Expression of PD-1 is associated to increased malignancy in patients with GEP-NETs. (a,e) CD3, (b,f) FOXP3, (c,g) PD-1 and (d,h) PD-L1 were measured by IHC in a set of TMAs (n = 164) of GEP-NETs. Values represent boxplot of CD3 IHC score and bar graphs of the percentage of samples with positivity for PD-1, FOXP3 and PD-L1 expression. (a–d) Samples were classified based on metastases status at diagnosis: patients with metastasis (MET) or without metastasis (No MET). (e–h) Samples were classified based on the disease status at follow-up evaluation: (1) non-residual disease, if a complete resection after surgery had been achieved and no tumor relapse/recurrence was evidenced; (2) stable disease, in cases of residual but non-progressive tumor burden; and (3) progressive disease, if tumor growth or new lesions were detected.
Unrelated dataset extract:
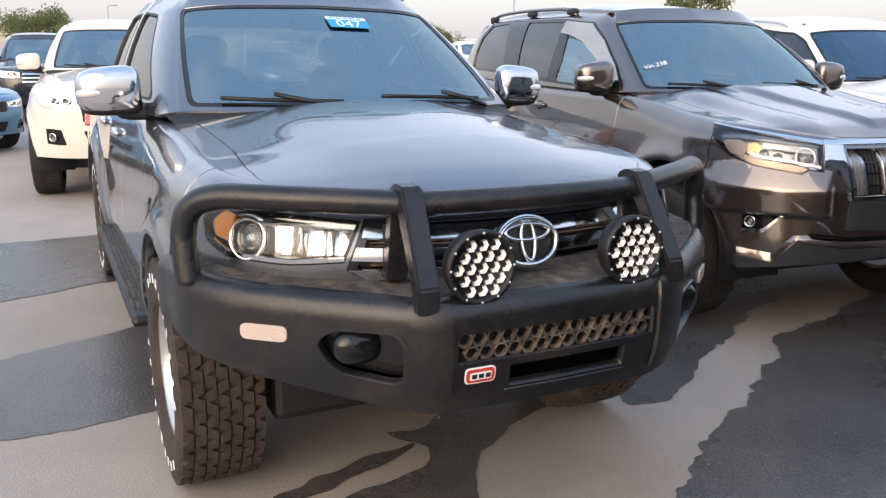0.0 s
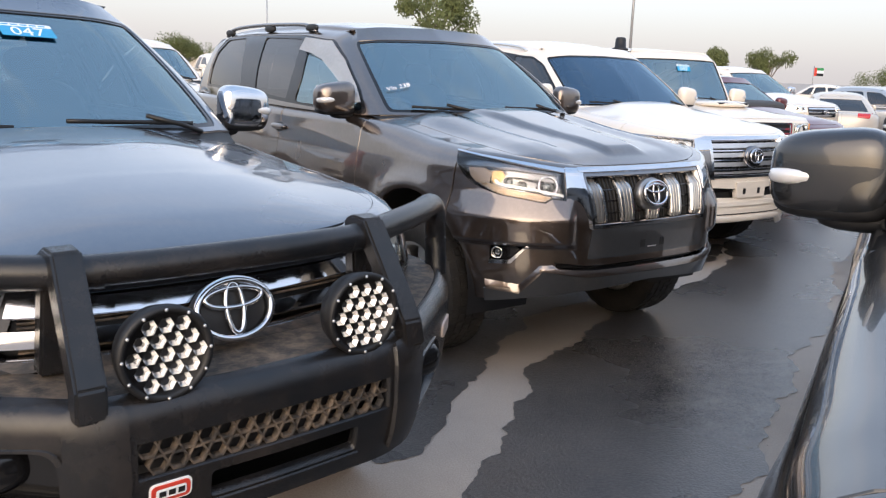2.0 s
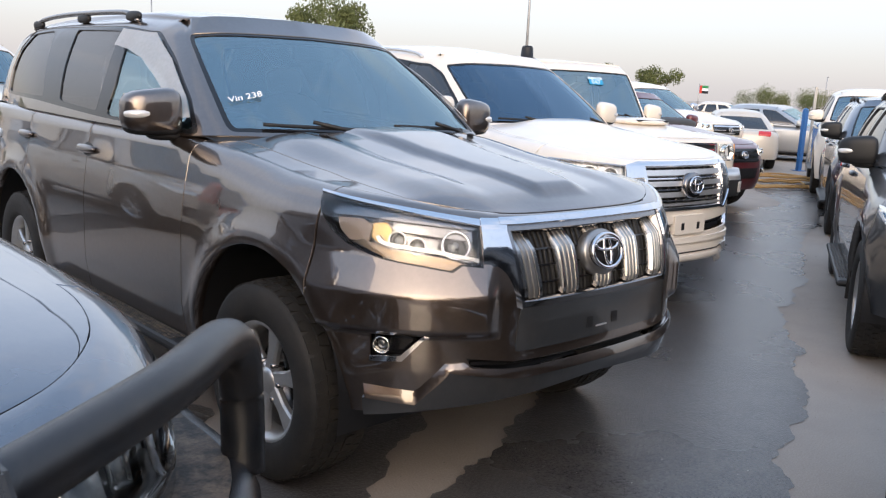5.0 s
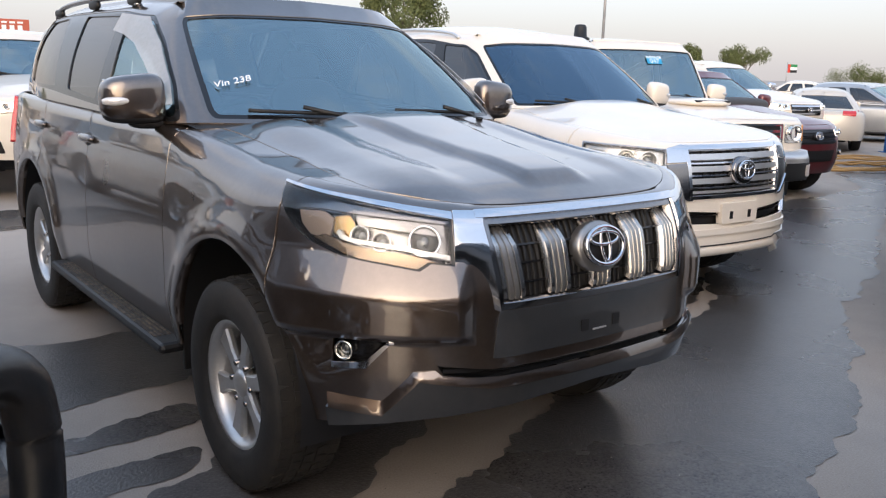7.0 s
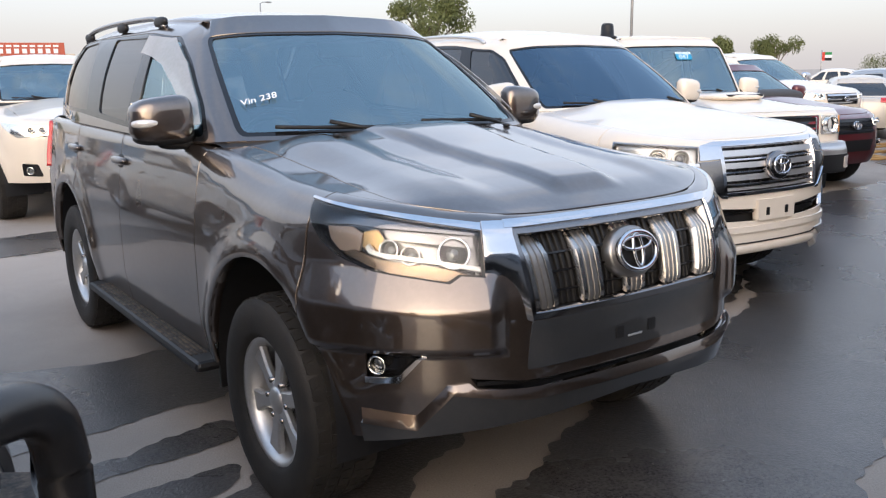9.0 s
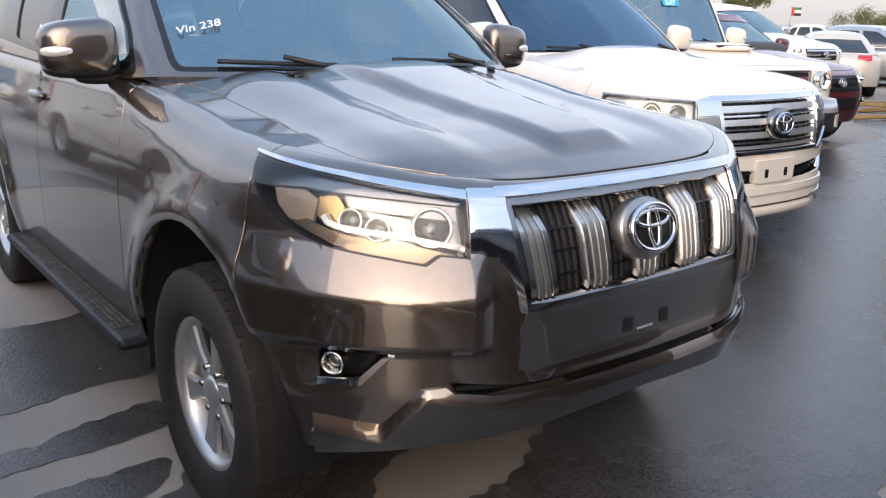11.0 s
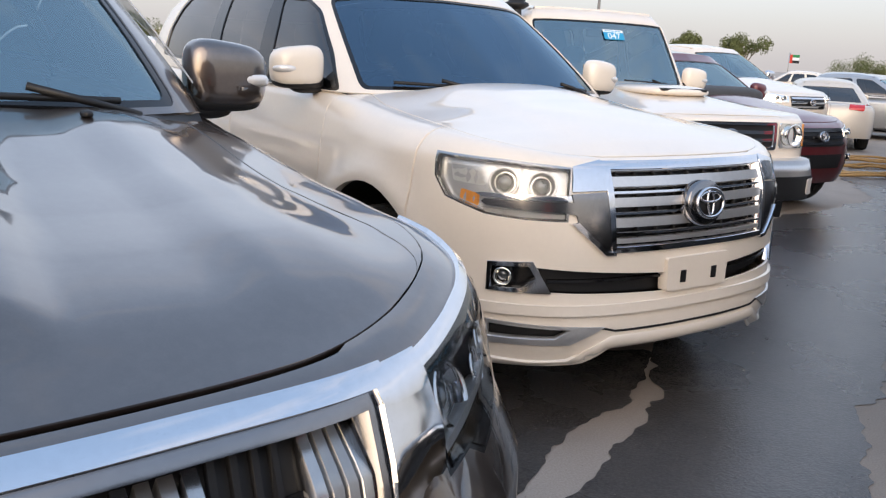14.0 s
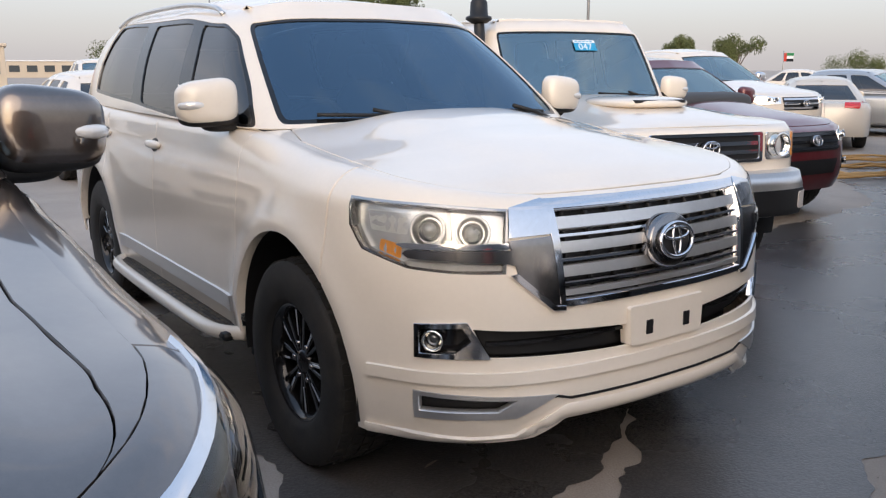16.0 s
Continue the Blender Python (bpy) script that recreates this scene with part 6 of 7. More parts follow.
        prof = [(0.855, 0.90), (0.865, 1.155), (0.90, 1.172), (0.955, 1.168), (1.105, 0.93), (1.115, 0.865), (1.065, 0.865), (1.06, 0.92), (0.935, 1.10), (0.905, 1.10), (0.90, 0.90)]
        bm = bmesh.new()
        vs = [bm.verts.new((x, s * (0.345 + 0.02 * (1.165 - z) / 0.3), z)) for x, z in prof]
        fc = bm.faces.new(vs)
        ret = bmesh.ops.extrude_face_region(bm, geom=[fc])
        bmesh.ops.translate(bm, verts=[q for q in ret["geom"] if isinstance(q, bmesh.types.BMVert)], vec=(0, s * 0.062, 0))
        bmesh.ops.recalc_face_normals(bm, faces=bm.faces)
        bmesh.ops.bevel(bm, geom=bm.edges, offset=0.006, segments=2, affect="EDGES")
        part("upright", bm, STEEL_BLACK, bar)
        # driving lamp
        m = Matrix.Translation((1.10, s * 0.243, 0.972)) @ Matrix.Rotation(radians(90), 4, "Y") @ Matrix.Rotation(radians(90), 4, "Z")
        face = m @ Matrix.Rotation(np.pi / 2, 4, "X")
        lampb = lathe("driving_lamp", [(0.001, -0.085), (0.055, -0.08), (0.090, -0.05), (0.098, -0.02), (0.100, 0.004), (0.092, 0.008), (0.084, 0.002), (0.082, -0.006), (0.001, -0.006)], BLACK, bar, face, 40, "round driving lamp with many small reflectors")
        for i in range(-3, 4):
            for j in range(-3, 4):
                x, y = 0.0345 * (i + 0.5 * (j % 2)), 0.030 * j
                if math.hypot(x, y) > 0.073:
                    continue
                lathe("led_cup", [(0.0172, 0.005), (0.0150, 0.002), (0.006, -0.008), (0.0005, -0.009)], LED, lampb, m @ Matrix.Translation((x, y, 0)) @ Matrix.Rotation(np.pi / 2, 4, "X"), 6, smooth=False)
        for q in range(12):
            a = q * np.pi / 6
            blob("screw", m @ Vector((0.092 * math.cos(a), 0.092 * math.sin(a), 0.008)), (0.004, 0.004, 0.004), SATIN, lampb, 2, n=8)
        box("lamp_foot", (1.02, s * 0.243 - 0.02, 0.87), (1.06, s * 0.243 + 0.02, 0.93), BLACK, lampb, 0.004)
    tube("top_tube", smooth_path([(0.925, -0.36, 1.118), (0.955, -0.2, 1.120), (0.965, 0, 1.121), (0.955, 0.2, 1.120), (0.925, 0.36, 1.118)], 6), 0.034, STEEL_BLACK, bar, n=16)
    sticker(car, gh, 0.27, 0.70)


def sticker(car, gh, s, t, w=0.20, h=0.10):
    k = 0.62 * 1.0
    m = seat_on(gh, s, t, 0.001)
    st = box("windscreen_sticker", (-w / 2, -h / 2, 0), (w / 2, h / 2 * 0.5, 0.0012), STICKER_BLUE, car, 0.0005, "blue and white stock number sticker", m)
    box("sticker_header", (-w / 2, h / 2 * 0.5, 0), (w / 2, h / 2, 0.0012), STICKER_WHITE, st, 0.0005, "", m)
    text("stock_number", "047", 0.085, STICKER_WHITE, st, m @ pose(0, -0.016, 0.0018))
    for k in range(5):
        box("print_bar", (-w * 0.42 + k * w * 0.17, h * 0.33, 0.0012), (-w * 0.42 + k * w * 0.17 + w * 0.13, h * 0.42, 0.0018), STICKER_BLUE, st, 0, "", m)


def at(x, y, deg):
    """A pose on the ground for a car that heads deg degrees east of south."""
    return pose(x, y, 0, 0, 0, deg - 90)


def dress_plain(car, sh, paint, z0, z1, w, lamp=(0.62, 1.0), grille_mat=None, bars=3, low=(0.50, 0.66), badge=True, lamp_drop=0.10):
    """A simpler nose: lamps, barred grille, lower opening. z0, z1: the grille's foot and head; w: its half width."""
    for s in (1, -1):
        u0, u1 = s * (w + 0.03), s * lamp[1]
        h = patch("headlight", sh, rounded([(u0, z1 - 0.005), (u0, z1 - lamp_drop), (s * (abs(u0) + 0.6 * (abs(u1) - abs(u0))), z1 - lamp_drop - 0.01), (u1, z1 + 0.0), (u1 + s * 0.05, z1 + 0.045), (s * (abs(u0) + 0.5 * (abs(u1) - abs(u0))), z1 + 0.025)], 0.015), BULB, car, step=0.06, off=0.004, thick=0.02, label="clear headlamp")
        projector(h, sh, s * (w + 0.12), z1 - lamp_drop * 0.45, lamp_drop * 0.33, -0.006)
        projector(h, sh, s * (w + 0.24), z1 - lamp_drop * 0.42, lamp_drop * 0.30, -0.006)
        f = patch("fog_recess", sh, rounded([(s * (w + 0.16), low[0] + 0.02), (s * (w + 0.38), low[0] + 0.03), (s * (w + 0.38), low[1]), (s * (w + 0.20), low[1] - 0.01)], 0.02), GLOSS_BLACK, car, step=0.06, off=0.004, thick=0.01)
        projector(f, sh, s * (w + 0.28), (low[0] + low[1]) / 2 + 0.01, 0.035, -0.012)
    g = patch("grille", sh, rounded([(-w, z1), (w, z1), (w * 0.93, z0), (-w * 0.93, z0)], 0.02), BLACK, car, step=0.08, off=0.004, thick=0.02, label="barred grille")
    for k in range(bars):
        z = z0 + (z1 - z0) * (k + 0.5) / bars
        t = (z1 - z0) / bars * 0.22
        patch("grille_bar", sh, [(u, z - t) for u in np.linspace(-w * 0.94, w * 0.94, 10)] + [(u, z + t) for u in np.linspace(w * 0.94, -w * 0.94, 10)], grille_mat or CHROME, g, step=0.08, off=0.016, thick=0.012)
    if badge:
        emblem(g, seat_on(sh, 0, (z0 + z1) / 2, 0.04), 0.14)
    patch("lower_opening", sh, rounded([(-w * 0.95, low[1] - 0.02), (w * 0.95, low[1] - 0.02), (w * 0.8, low[0]), (-w * 0.8, low[0])], 0.02), BLACK, car, step=0.08, off=0.004, thick=0.01)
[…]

The median of follow-up was 4.9 years (p25: 2.6–p75: 8.6 years). Asterisks indicate significant differences (p-value for Fisher’s Exact Test: *p < 0.05).

Figure 4

PD-1+ lymphocytes are increased in PBMCs from GEP-NET patients with progressive disease. PBMCs from 32 patients and 32 controls were isolated and incubated with conjugated antibodies directed against CD3, CD4, CD8, CD25, FOXP3 and PD-1. Measurements were made by flow cytometry as stated in ‘Materials and Methods’ and values represent percentage of positive cells for each marker depicted as boxplots. (a–d) Percentage of PD-1+ cells in healthy controls and patients. (e–h) Percentage of PD-1+ cells in controls and patients classified according to disease status in non-residual disease (ND), stable disease (SD) or progressive disease (PD). Asterisks indicate significant differences (p-values for Tukey’s test: *p < 0.05, **p < 0.01, ***p < 0.001).

Figure 5

Simultaneous analysis of peripheral blood and tumor samples. Dot plots of CD3+PD-1+ cells from (a) peripheral blood and (b) tumor specimen from a representative GEP-NET patient. (c) Paired analysis of expression of CD3 + PD-1+ cells in PBMCs and TILs from 3 patients with GEP-NETs. Values represent percentage of CD3 + PD-1+ cells in PBMCs and TILs. P-value from paired T test is shown. (d) Correlation map for the expression of immune markers in TMAs (IHC) and PBMCs (flow cytometry). Values represent the Spearman’s rank correlation coefficient, rho (ρ). Significant negative correlations are shown in orange and significant positive correlations in blue. Color intensity increases with the magnitude of correlation. White color indicates a non-significant correlation.